Making pumpkin puree and roasting seeds is easy. Once you learn how to make your own, there's no going back!
Prep Time10 minutes
Baking Time1 hour 10 minutes
Total Time1 hour 20 minutes
Keyword: Minimal Waste, Pumpkin

Equipment

  • Food Processor
  • Baking Sheets
  • Parchment Paper

Instructions

  • Preheat the oven to 375º and scrub the pumpkin clean
  • Cut off the top of the pumpkin and cleave in two
  • Scoop out the pulp and seeds into a bowl, scraping the pumpkin clean
  • Sprinkle salt on the flesh and place upside down on a baking sheet lined with parchment.
  • Roast the pumpkin for 45 minutes, or until it's easily pierced through with a knife.

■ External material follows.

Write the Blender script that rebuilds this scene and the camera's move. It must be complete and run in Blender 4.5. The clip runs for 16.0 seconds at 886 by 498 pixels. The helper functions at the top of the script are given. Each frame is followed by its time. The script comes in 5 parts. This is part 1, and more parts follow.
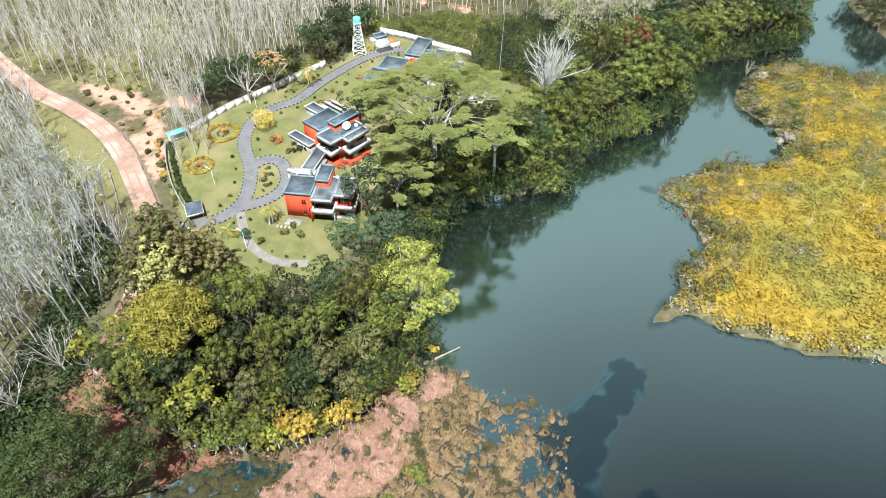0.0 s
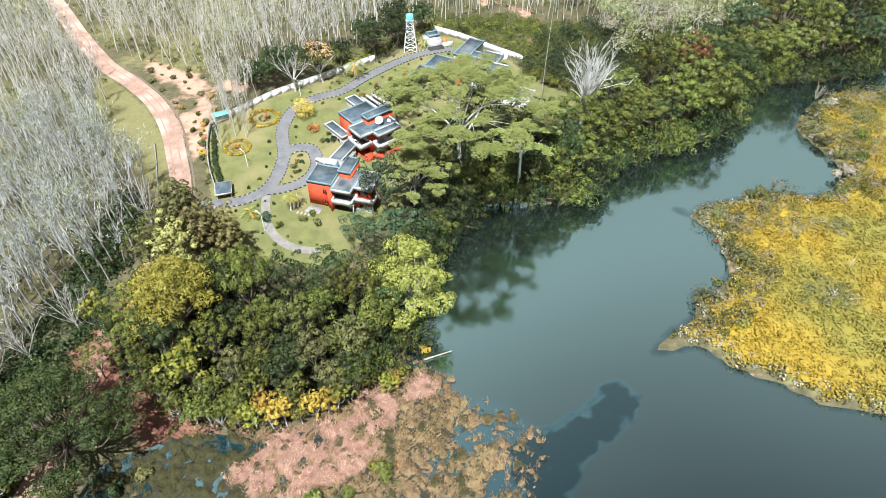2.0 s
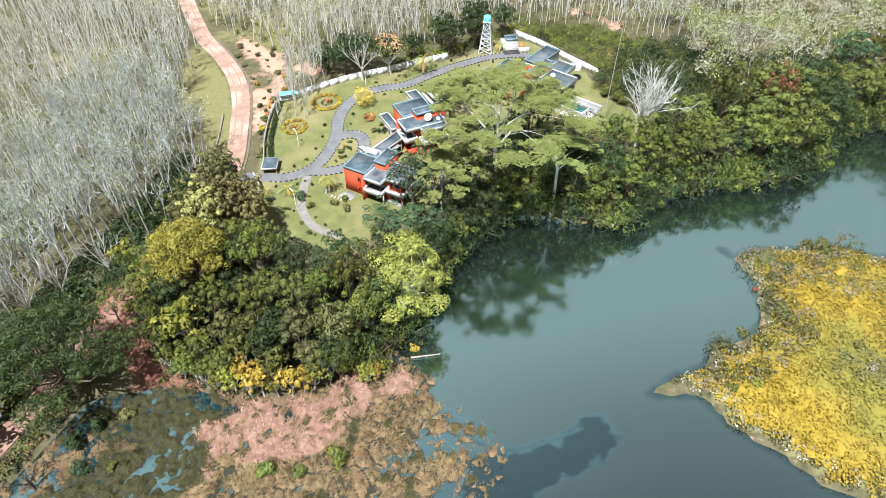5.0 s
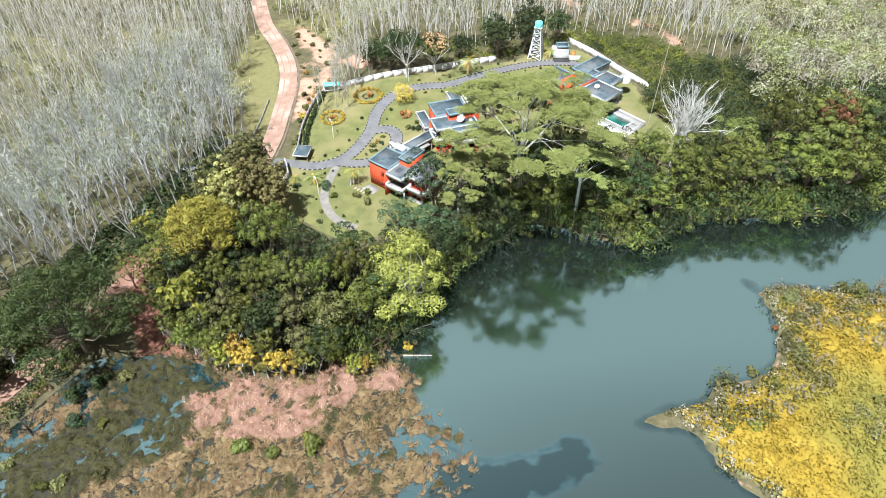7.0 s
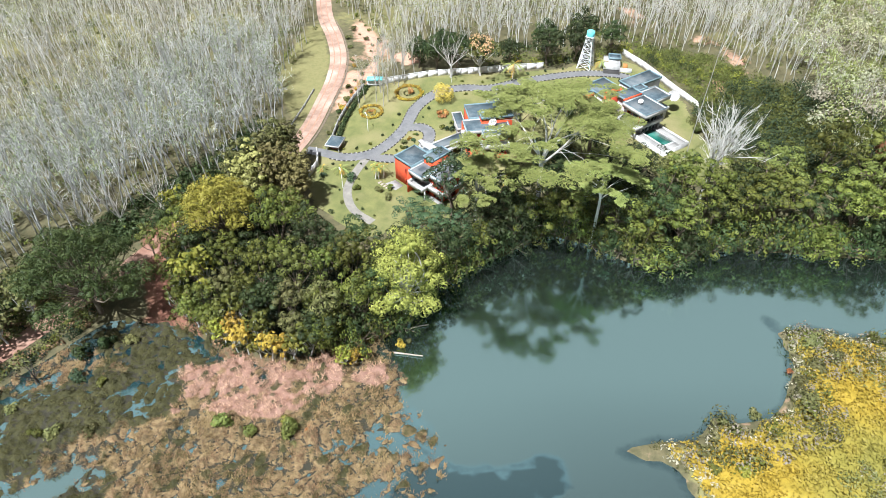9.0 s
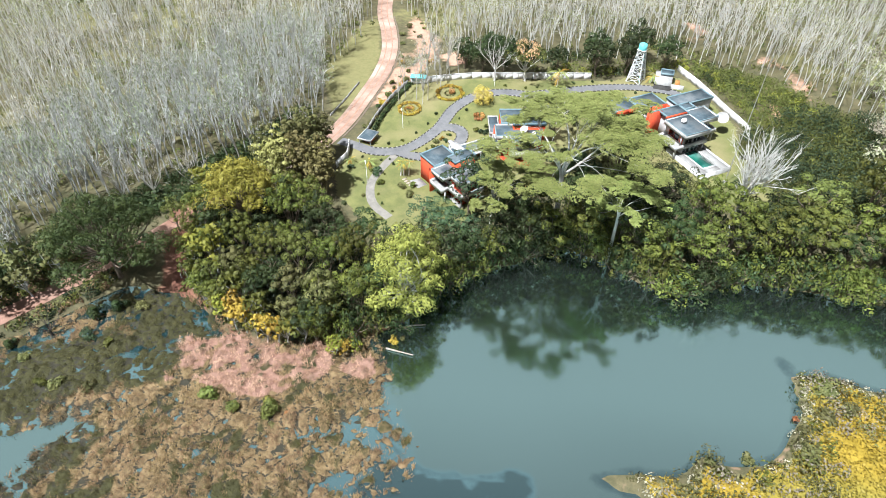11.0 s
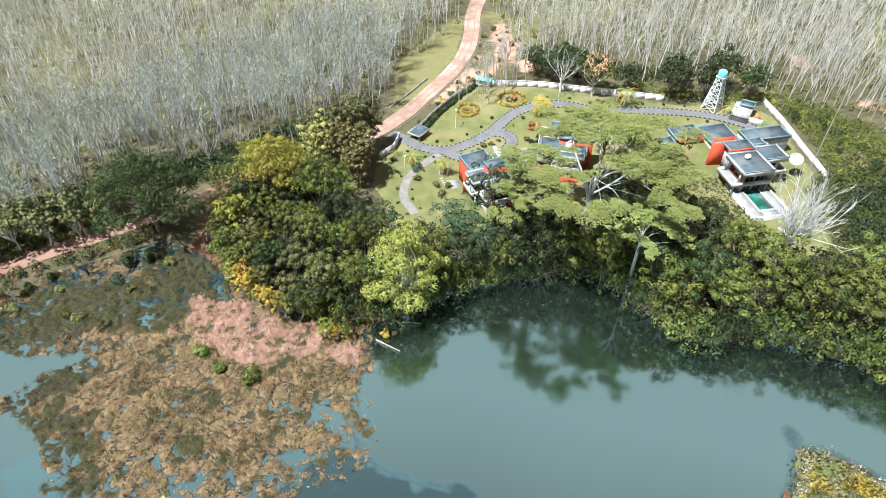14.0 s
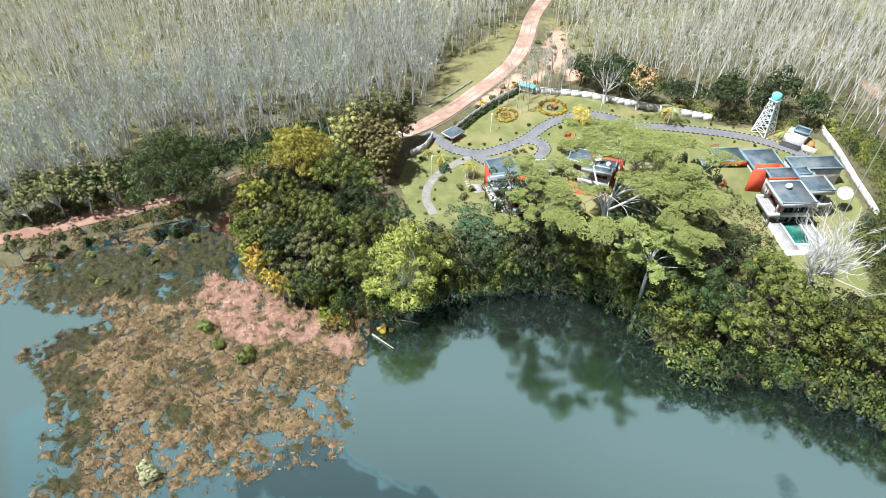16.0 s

Allow to cool.
  • While the pumpkin is roasting, add the pulp and seeds to a bowl of water and separate the seeds.
  • Spread the cleaned seeds on a parchment lined baking sheet and allow to dry overnight.
  • Once the pumpkin is cool enough to handle, scoop the flesh into a food processor bowl and process until smooth.

PUMPKIN SEEDS

  • The next day, drizzle the seeds with your favourite oil and toss in a blend of spices.
  • Bake for 25 minutes, or until crispy, in a 300º oven.
  • Store in an airtight container.

Video

Notes

BEST PRACTICES
  • Reserve the water from the pumpkin seed washing to make a homemade broth from scratch. 
  • Use the de-seeded pumpkin pulp to make broth, or freeze for future use. 
  • The pumpkin puree should be used within six months of freezing.